Que dans l'hypothèse où le nouvel employeur aurait estimé que les conditions d'application de l'article 112-2 du Code du travail n'étaient pas remplies, il appartenait aux salariés de l'assigner, ainsi que l'ancien, devant la juridiction prud'homale afin de faire trancher cette contestation; qu'en poursuivant l'exécution des contrats de travail au-delà du 31 décembre 1995, les sociétés appelantes ont privé d'effet les dispositions qu'elles invoquent et ne peuvent ainsi prétendre voir retenir la responsabilité quasi-délictuelle des intimées puisqu'elles ont créé de leur propre fait la situation qu'elles imputent à tort aux sociétés Renault et Mojeste Gasso; qu'il est en conséquence sans intérêt pour la solution du litige d'apprécier si, en l'occurrence, il y avait bien transfert d'une entité économique dont l'activité est poursuivie.

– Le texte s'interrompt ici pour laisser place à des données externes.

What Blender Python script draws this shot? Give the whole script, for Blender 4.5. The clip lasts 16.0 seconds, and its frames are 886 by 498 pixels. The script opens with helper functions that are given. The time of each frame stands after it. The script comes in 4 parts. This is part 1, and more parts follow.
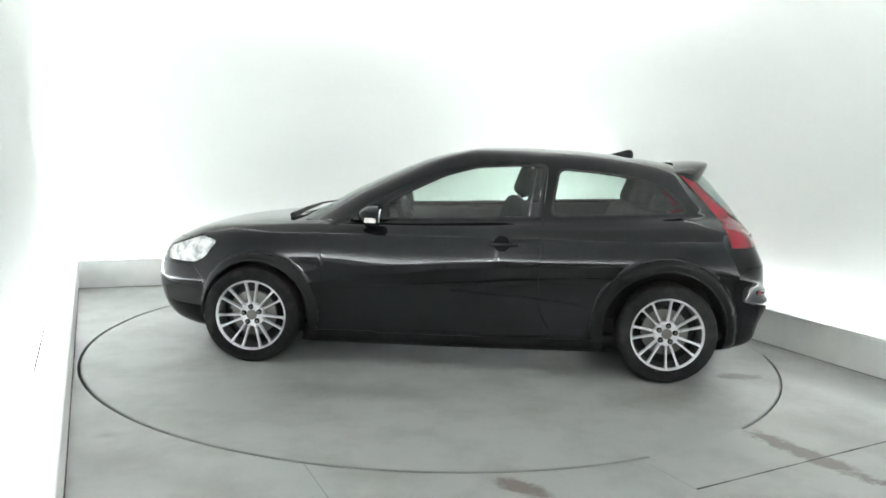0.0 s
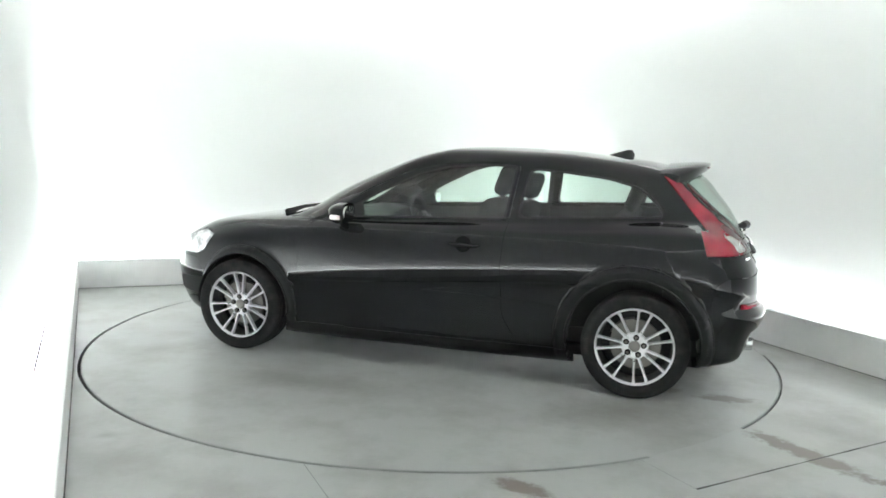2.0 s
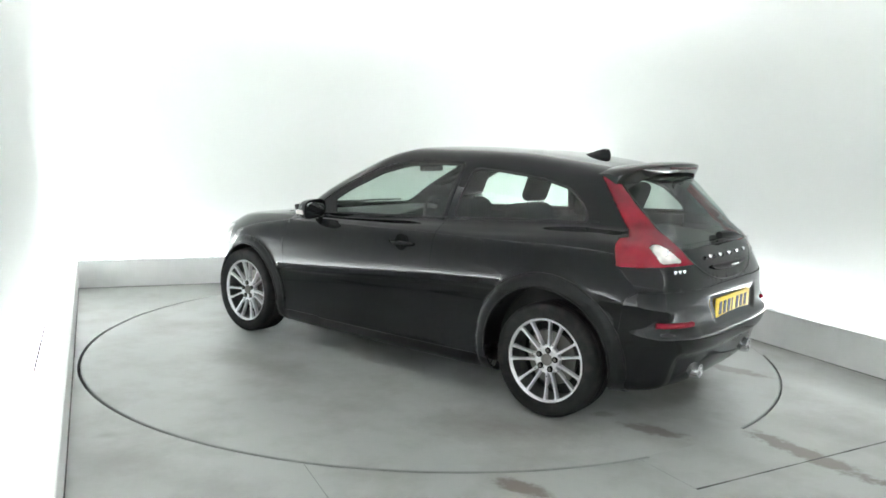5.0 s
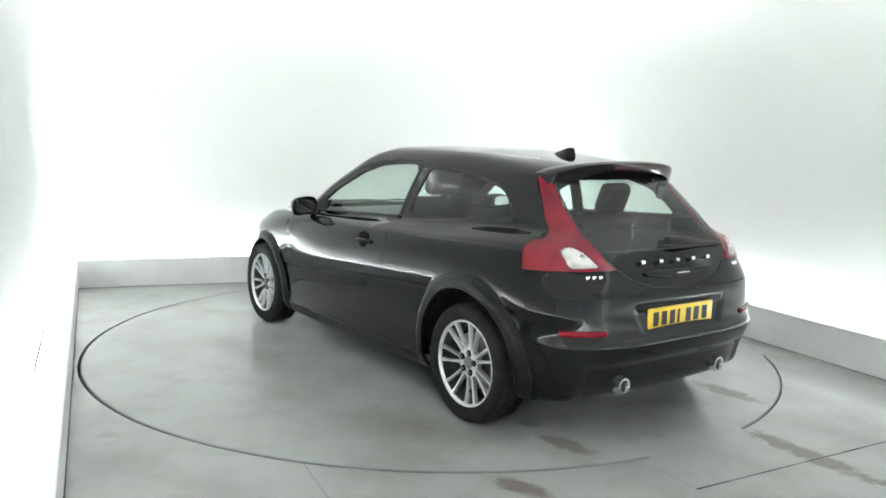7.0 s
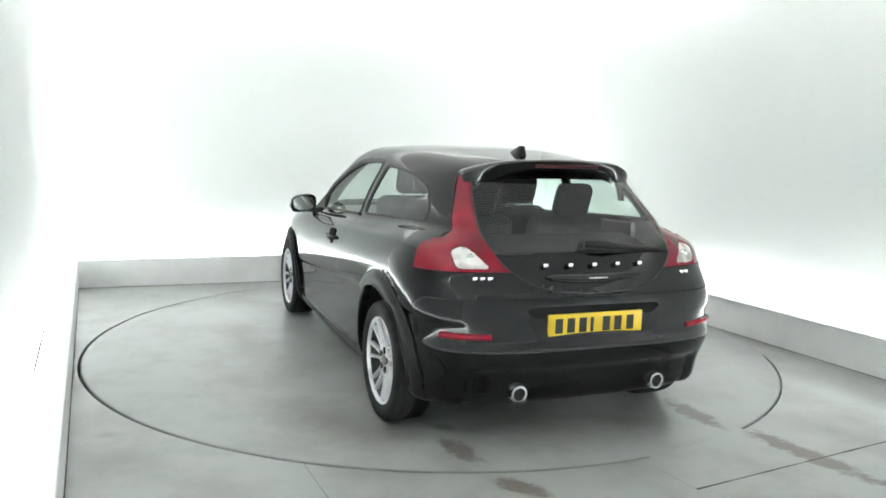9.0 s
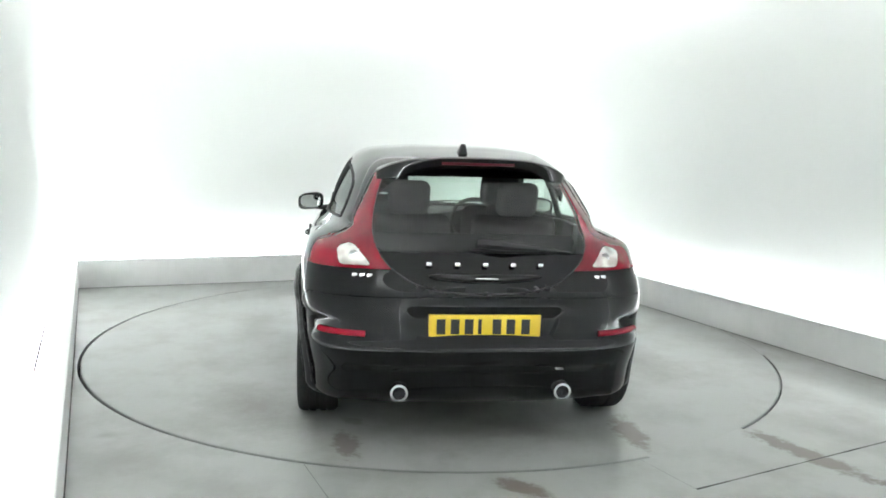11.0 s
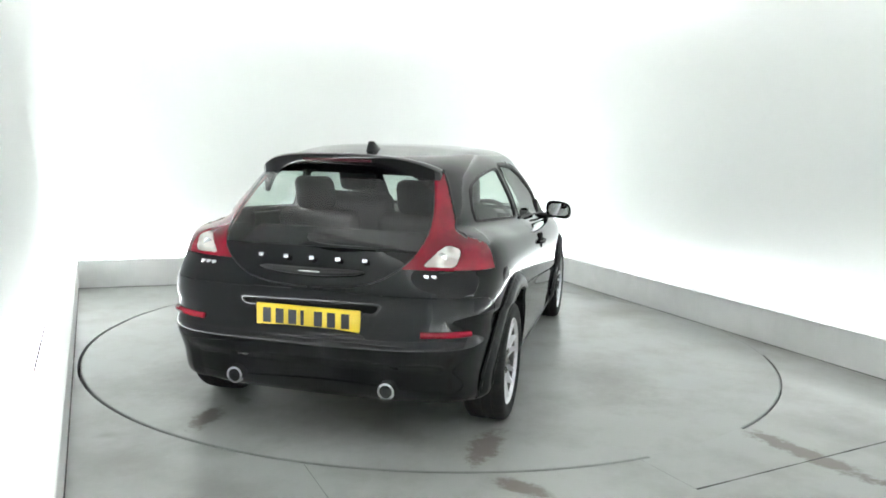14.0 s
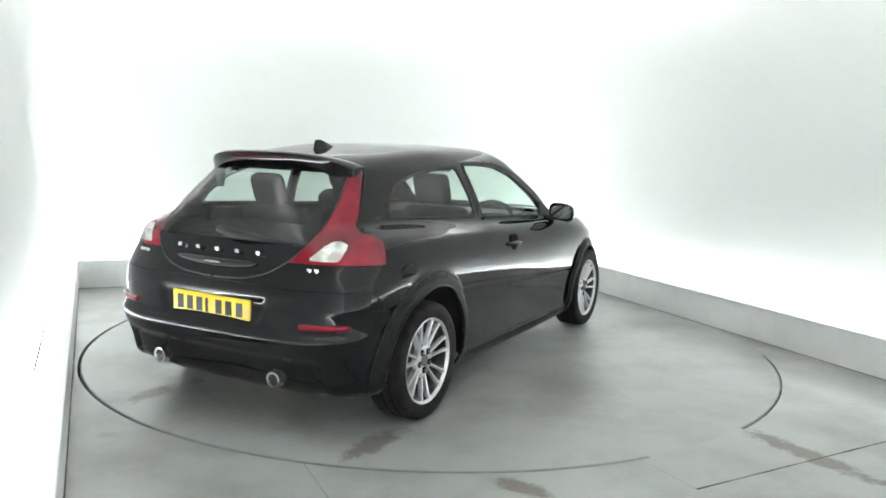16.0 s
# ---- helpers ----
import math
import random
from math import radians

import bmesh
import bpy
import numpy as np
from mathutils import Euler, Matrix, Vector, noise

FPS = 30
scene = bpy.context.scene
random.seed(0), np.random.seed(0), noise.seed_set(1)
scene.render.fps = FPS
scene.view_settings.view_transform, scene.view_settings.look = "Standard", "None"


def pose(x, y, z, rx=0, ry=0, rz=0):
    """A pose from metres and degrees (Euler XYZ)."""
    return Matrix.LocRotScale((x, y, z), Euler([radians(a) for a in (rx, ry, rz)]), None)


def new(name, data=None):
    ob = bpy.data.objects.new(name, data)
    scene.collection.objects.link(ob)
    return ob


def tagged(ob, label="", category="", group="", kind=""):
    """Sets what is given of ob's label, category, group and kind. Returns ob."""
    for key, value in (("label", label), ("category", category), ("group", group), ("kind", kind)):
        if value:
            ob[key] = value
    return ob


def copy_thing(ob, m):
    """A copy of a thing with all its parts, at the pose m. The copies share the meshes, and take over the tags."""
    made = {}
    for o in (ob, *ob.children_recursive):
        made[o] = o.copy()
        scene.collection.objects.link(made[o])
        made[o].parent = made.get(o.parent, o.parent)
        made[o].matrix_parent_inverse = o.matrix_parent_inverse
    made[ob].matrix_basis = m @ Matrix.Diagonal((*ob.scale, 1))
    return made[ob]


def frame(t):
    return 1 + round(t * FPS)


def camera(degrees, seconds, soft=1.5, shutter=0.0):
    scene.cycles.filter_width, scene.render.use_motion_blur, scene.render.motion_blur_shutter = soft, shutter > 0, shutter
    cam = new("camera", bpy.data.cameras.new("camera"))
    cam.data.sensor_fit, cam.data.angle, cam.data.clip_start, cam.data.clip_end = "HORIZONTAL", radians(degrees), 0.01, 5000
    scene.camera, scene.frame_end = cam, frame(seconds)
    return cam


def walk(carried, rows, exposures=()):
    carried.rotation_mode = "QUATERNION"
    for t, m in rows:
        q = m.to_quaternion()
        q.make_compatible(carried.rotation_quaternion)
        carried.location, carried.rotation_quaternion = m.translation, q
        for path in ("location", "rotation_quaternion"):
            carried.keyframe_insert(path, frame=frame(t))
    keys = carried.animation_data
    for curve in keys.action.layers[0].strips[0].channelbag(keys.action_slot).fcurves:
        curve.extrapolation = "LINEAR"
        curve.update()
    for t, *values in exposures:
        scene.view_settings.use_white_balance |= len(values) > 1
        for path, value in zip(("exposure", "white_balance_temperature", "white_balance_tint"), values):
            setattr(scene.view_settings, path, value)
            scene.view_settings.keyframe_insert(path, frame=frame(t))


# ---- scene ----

Par ces motifs: LA COUR, statuant publiquement, contradictoirement; Donne acte aux parties de leur renonciation à se prévaloir de leurs conclusions respectives tendant au rejet des écritures adverses; Constate que les incidents de communication de pièces soulevées par les parties sont sans objet, la cour n'ayant pas examiné les pièces relatives à la détermination d'un éventuel préjudice; Reçoit les société SADAP et Centrauto en leur appel; Déclare irrecevables en application des dispositions de l'article 564 du nouveau Code de procédure civile les prétentions nouvelles soumises à la cour tendant à la reprise du personnel salarié encore en poste et à la condamnation à garantir les sociétés appelantes de toutes sommes qu'elles seraient conduits à exposer dans le cadre de licenciement; Confirme le jugement entrepris Condamne la société SADAF et la SARL Centrauto à payer, chacune, à la société Renault la somme de 20 000 F (vingt mille francs) et à la SA Mojeste Gasso celle de 15 000 F (quinze mille francs) en application des dispositions de l'article 700 du nouveau Code de procédure civile, soit au total la somme de 70 000 F (soixante dix mille francs); Les condamne aux dépens d'appel et autorise les SCP Latil et Cohen, titulaires d'un office d'avoué, à recouvrer directement ceux dont elles ont fait l'avance sans recevoir provision.